Asked if he sees himself as part of a package deal, he said: "Could be. I certainly know it's part of the thinking process that is currently unfolding."
The two largest groups in the European Parliament are currently negotiating a deal for a grand-coalition-type majority which would continue the tradition of sharing the EP president mandate - two and half years for a Socialist MEP and two and half for a centre-right one.
Karim says this would go against voters' expectations.
"If the [centre-right] EPP and Socialists do another deal it will be business as usual, not the fundamental reform people have voted for," he said.
If elected president, Karim wants to engage with all MEPs, including the fringe eurosceptics representing "angry voters".
"Where it is not possible to work with them, I would address the voters directly through policies responding to their concerns," he said.
As for the inclusion of far-right MEPs from Denmark and Finland in his group, who had expressed anti-Islam views, Karim said he personally sat down with them and they reassured him that this was all "in the past".
"A few years ago, could it have been envisaged that someone like Morten Messerschmidt [a Danish People's Party MEP] is now saying he is supporting the candidacy of a man named Karim for the presidency of the EP? I see this as a change for the better," he said.
"Whenever people are willing to make movements of such significance into more of a central position, it's something we should encourage, take those people and work with them and develop them into that centrist position," Karim added.

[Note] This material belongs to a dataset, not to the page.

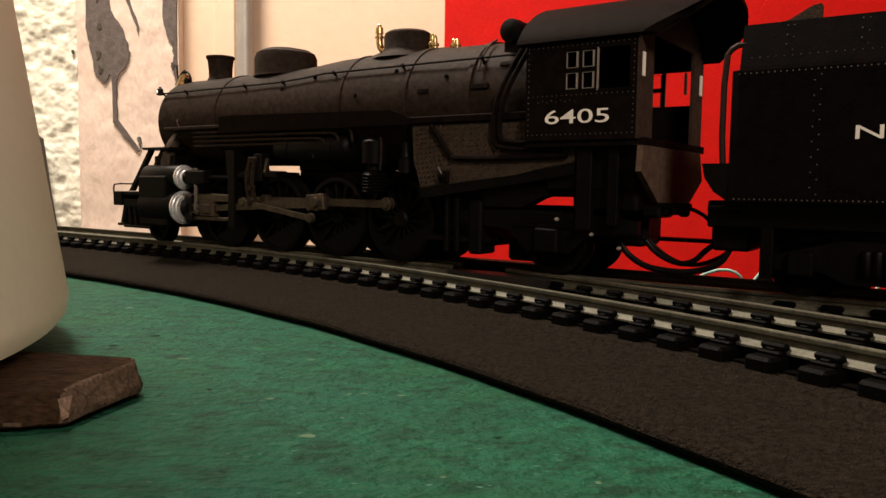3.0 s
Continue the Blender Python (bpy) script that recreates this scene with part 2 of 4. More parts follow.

"But there should be no doubt in anybody's mind that if they adopt positions which are not in line with the ECR - discriminatory, racist, anti-Semitic, homophobic type of positions - then very quickly they will find themselves isolated," he said.
Asked if that means exclusion from the group, Karim replied: "Absolutely. There is no doubt about that."
Messerschmidt told this website that he worked with Karim over the years and "got to know him as a hard-working and qualified colleague".
"I am therefore happy that we now are in the same group and look forward to support Sajjad as the future president of the EU-parliament," Messerschmidt said.
Karim's former group colleague Andrew Duff, an outgoing British Liberal MEP, however expressed scepticism at his prospects of becoming EP president.
"His chances, mercifully, are nil," Duff told this website.
Duff said he doesn't believe anyone needs to give an olive branch to Cameron if Juncker is appointed commission chief and so there is no way a Tory can become EP president.
A similar prediction came from outgoing Romanian MEP Sebastian Bodu from the EPP, who worked with Karim on the legal affairs committee on an audit reform law.
"He is a pro, a very pragmatic politician. But honestly I don't think he has any chances. The EPP and the Socialists will again have a deal and divide the presidency among themselves," Bodu told this website.